Wat zijn de grootste uitdagingen?

“Bewustwording en communicatie. Zowel naar de doelgroep senioren als naar en tussen professionals. Senioren voelen zich vaak niet aangesproken op het begrip ‘valpreventie’. Daarom hangen we onze communicatie liever op aan termen als ‘vitaal ouder worden en gezond en positief ouder worden’. Daarnaast moeten professionals in het sociaal en medisch domein goed weten wie wat doet. Spreken we dezelfde taal? Weten we hoe we iemand moeten doorverwijzen?
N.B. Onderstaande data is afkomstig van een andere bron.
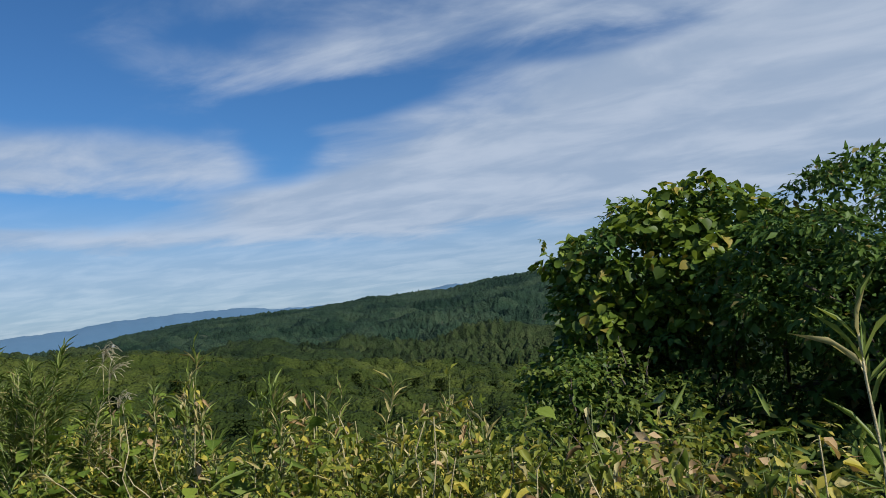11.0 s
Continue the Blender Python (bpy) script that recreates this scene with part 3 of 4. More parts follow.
def vine_whips():
    """Runners of the vine that reach out above the tree."""
    rng = np.random.default_rng(58)
    o = np.array([-7.4, 8.6, ground_at(-7.4, 8.6)])
    v = thing("kudzu_vine", o, "thin vine runners reaching into the air above the tree", "vine", "climbing vines")
    part("runner", tube(Geo(), bent(o, (-7.3, 9.0, 3.0), rng, n=8) - o, np.linspace(0.02, 0.01, 8), 5), M_STEM, v)
    roots = [(-7.75, 7.5, 2.2), (-7.6, 7.6, 2.3), (-7.9, 8.0, 2.2), (-7.6, 9.3, 3.3), (-7.5, 9.5, 3.5), (-7.3, 9.6, 3.6), (-7.0, 9.8, 3.9), (-6.8, 10.0, 4.2), (-6.5, 10.2, 4.5),
             (-6.0, 10.2, 4.5), (-5.7, 10.4, 4.3), (-5.4, 10.8, 3.9), (-5.0, 11.0, 3.3), (-4.7, 11.2, 3.0), (-4.4, 11.2, 2.7), (-9.0, 9.8, 1.9), (-9.2, 9.7, 2.0), (-8.9, 9.9, 2.1), (-8.4, 8.8, 2.1)]
    shoots(v, rng, roots, o, LEAF_OVAL, 0.085, M_BARK, M_KUDZU_DARK, 0.3, (0.5, 1.05), 0.4)


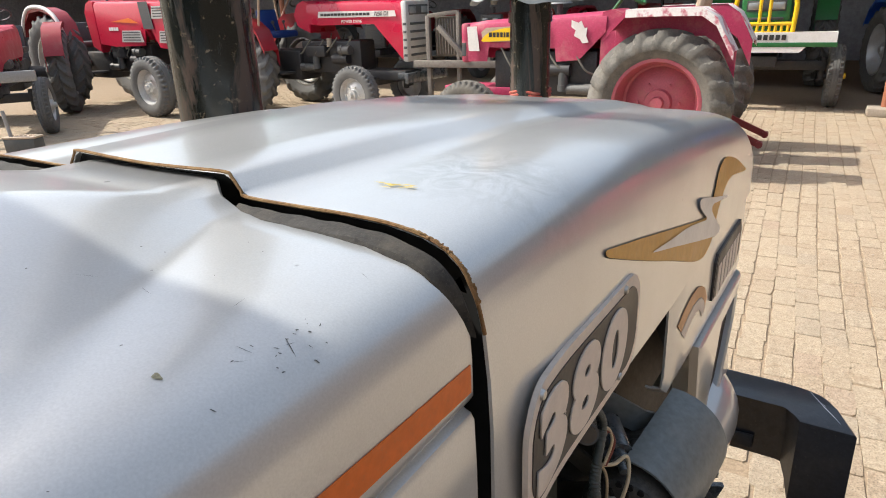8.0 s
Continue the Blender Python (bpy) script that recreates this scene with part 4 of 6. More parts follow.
# tie rod
bm = bmesh.new()
TR = 0.585
cyl(bm, (0.425, -0.208, TR - 0.004), (-0.43, -0.208, TR), 0.0165, seg=20)
part("tie_rod", bm, M["rod"], axle, "black steel tie rod")
bm = bmesh.new()
cyl(bm, (0.452, -0.205, TR - 0.004), (0.425, -0.208, TR - 0.004), 0.012, seg=16)
cyl(bm, (0.418, -0.208, TR - 0.004), (0.430, -0.208, TR - 0.004), 0.021, seg=6)
ball(bm, (0.470, -0.192, TR), 0.036, (1, 1, 0.85))
cyl(bm, (0.468, -0.195, TR + 0.012), (0.466, -0.197, TR + 0.046), 0.025, 0.028, seg=20)
cyl(bm, (0.466, -0.197, TR + 0.055), (0.466, -0.197, TR + 0.068), 0.013, seg=6)
cyl(bm, (0.466, -0.197, TR + 0.068), (0.466, -0.197, TR + 0.076), 0.007, seg=10)
part("tie_rod_end", bm, M["chassis"], axle, "greasy black ball joint with castle nut")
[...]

En dat geldt ook voor de registratie: als we willen monitoren en bijsturen, moeten we weten wat we meten.”

Jullie gebruiken ook een innovatieve tool: de Smart Floor. Wat is dat?

“De Smart Floor meet looppatroonparameters en geeft zo een inschatting van het valrisico. Het leuke is: senioren zijn nieuwsgierig en stappen er sneller op af dan wanneer je alleen een vragenlijst afneemt om het valrisico in te schatten. Het lopen over de Smart Floor is dus een goede gespreksopener. Wel geldt: alleen de uitslag van die vloer bepaalt niets. Het gesprek in combinatie met de vragenlijst van de Valrisicotest, geven de doorslag. Op deze manier krijgen senioren het juiste advies over valpreventie, passend bij hun valrisico en worden zij naar het juiste (beweeg)aanbod verwezen.”

Welke ambitie heb je voor de tweede helft van 2025?

“We werken de gezamenlijke visie op het gebied van valpreventie verder uit via regionale werkgroepbijeenkomsten met concrete doelstellingen. Ook gaan we met epidemiologen van de GGD kijken naar monitoring en evaluatie. We willen niet alleen meten hoeveel senioren we bereiken, maar ook of het aanbod aansluit en wat het oplevert voor de senioren zelf. Denk aan effecten op beweeggedrag, ervaren gezondheid en motivatie.”